Ты неуклюже встал и неловко улыбнулся:
— Я никак не могу.
— Что значит — не можешь? — спросила она, посмотрев на тебя с недоумением.
— Я хочу сказать, что не могу написать так, как вы бы хотели, — ответил ты, глядя на нее почти умоляюще.
Но теперь она избегала твоего взгляда.
— Напиши так, как ты сам хочешь, — сказала учительница, пожав плечами. — Я никогда не навязывала тебе своих взглядов.
— Тогда меня исключат.
— Почему тебя исключат? — подняла она брови, все еще не понимая, в чем дело. — И что ты, собственно, не принимаешь в христианской морали?
Ты снова посмотрел на нее умоляюще: «Не трогай меня, поручи этот глупый реферат кому-нибудь другому». Но она смотрела на тебя нетерпеливо и настойчиво, не обращая внимания на твою немую мольбу.
— Дело в том, что я вообще ничего не принимаю в христианской морали, — сказал ты наконец. — Это мораль лицемеров. Овечья шкура, под которой прячется волк.
В классе наступила мертвая тишина. Никто больше не точил карандаши, не шушукался, не возился. И в этой тишине ты вдруг почувствовал, что за тобой — весь класс, что весь класс с тобой, кроме двух подлиз-легионеров[24] с первой парты.
— Но как же так можно… Это самая чистая форма морали… Твое отношение совершенно произвольно…
— Мое отношение основано на фактах истории.
— И мое тоже, — пробурчал неожиданно сзади Аякс Старший.
— Тебя я не спрашиваю. Что ты вылезаешь? — оборвала его учительница.
— Потому что моего отца убили в 23-м году эти самые христиане… — ответил Аякс Старший.
— А моего убили на войне, после того как поп отслужил им молебен, — крикнул Аякс Младший.
— И моего отца убили, — отозвался кто-то с задней парты.
— А молитвы? — завопил маленький Косев, которого прозвали Косе-босе. — Зачем вы заставляете нас читать молитвы? Вы ведь против принуждения? Зачем вы тогда заставляете нас молиться?

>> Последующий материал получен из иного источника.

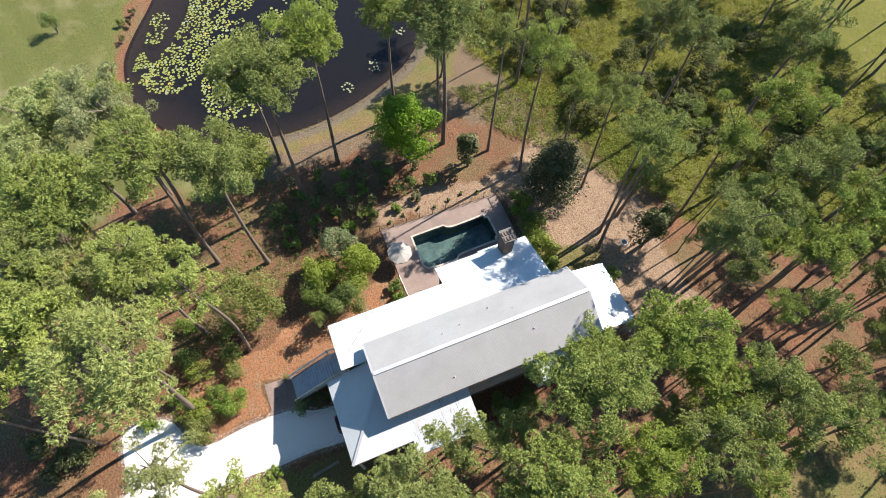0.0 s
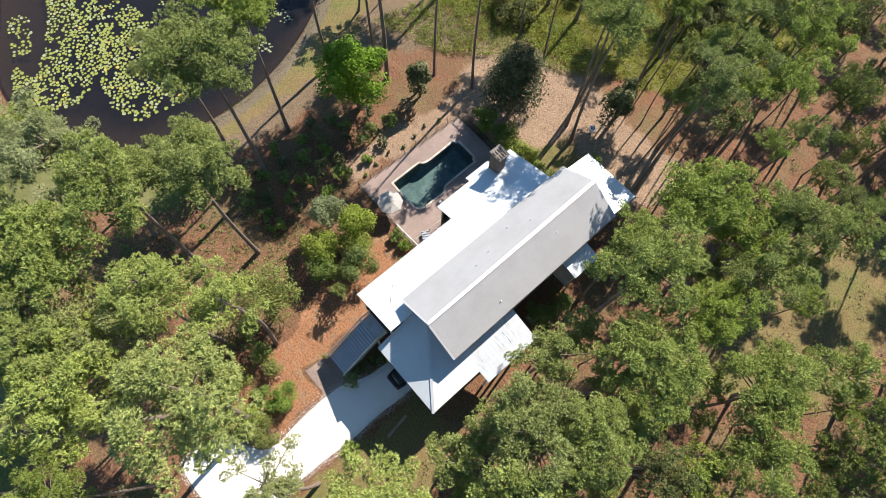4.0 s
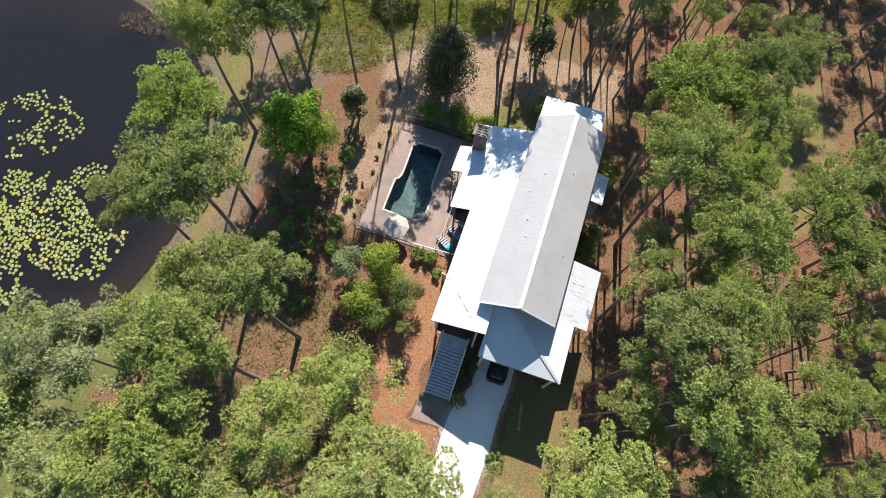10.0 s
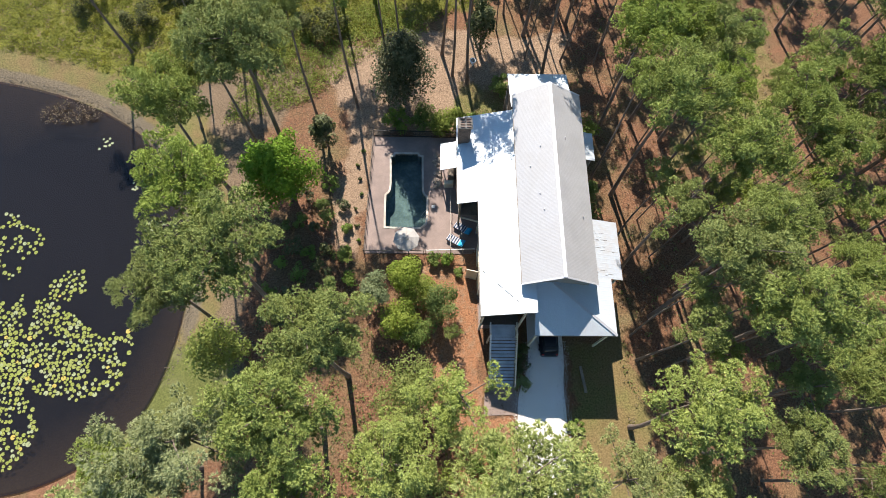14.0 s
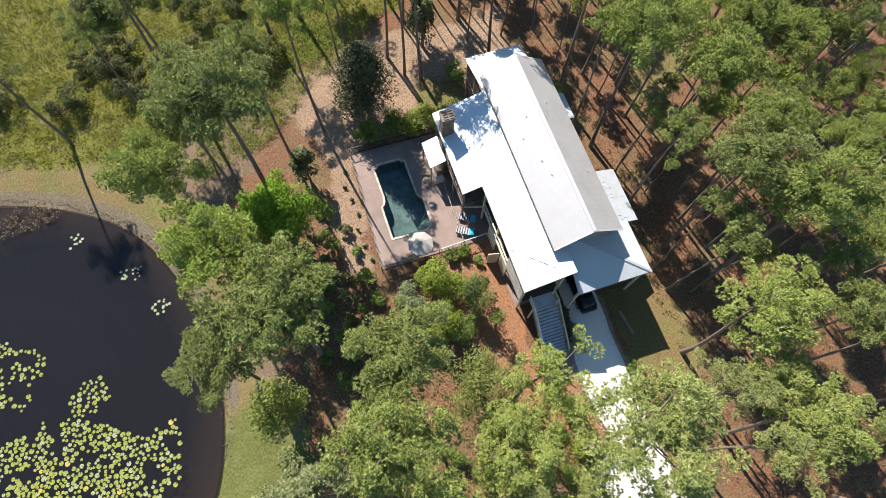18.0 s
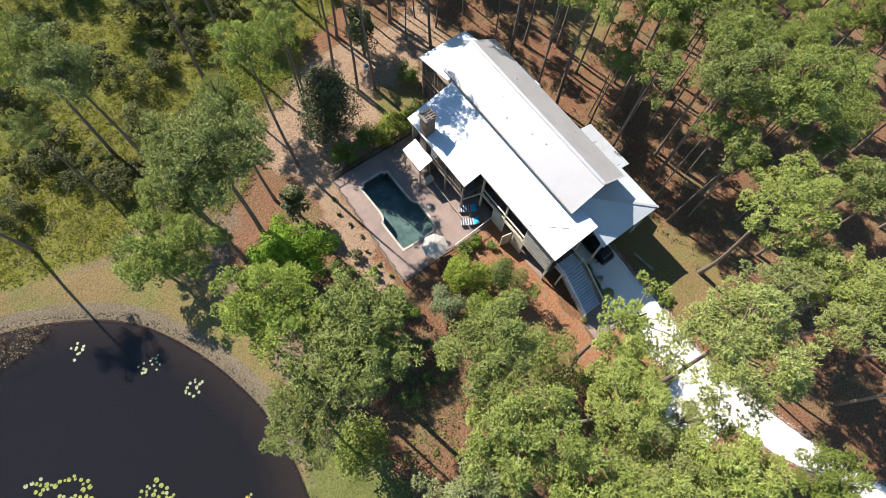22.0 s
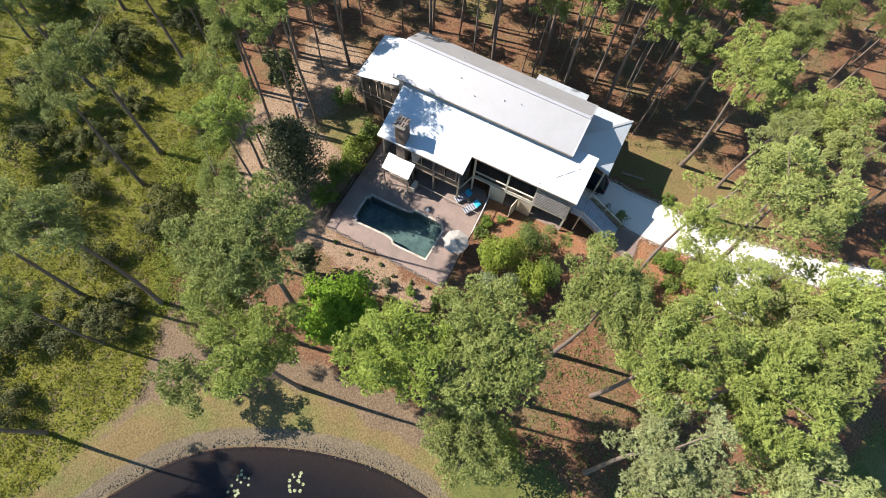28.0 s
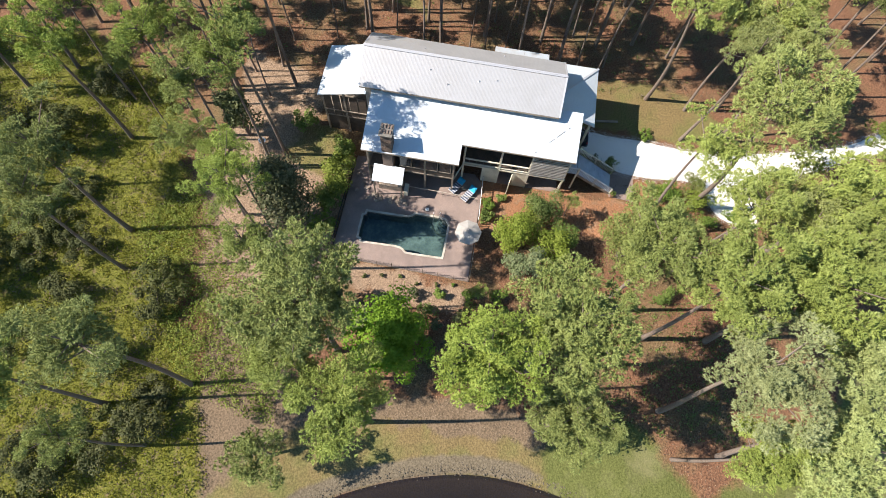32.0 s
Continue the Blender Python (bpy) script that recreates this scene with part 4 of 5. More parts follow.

— Зачем вы морочите нам голову этими глупостями из евангелия? — кричал кто-то еще. — Сговоритесь сначала с преподавателем физиологии, а потом уж толкуйте нам про непорочное зачатие.
Шум в классе все нарастал. Накопившиеся за много лет недовольство и горечь внезапно вырвались наружу. Несколько человек вскочили со своих мест и одновременно что-то кричали учительнице, а остальные подбадривали их бурными возгласами. Ты все так же стоял у своей парты, довольный тем, что класс тебя поддержал, и встревоженный страдальческим и испуганным выражением лица учительницы. Лицо у нее было такое, что сердце у тебя сжалось и ты ждал, что она вот-вот расплачется, как девчонка, но вместо этого она схватила лежавший на кафедре журнал и под нестихающие вопли выскочила из класса.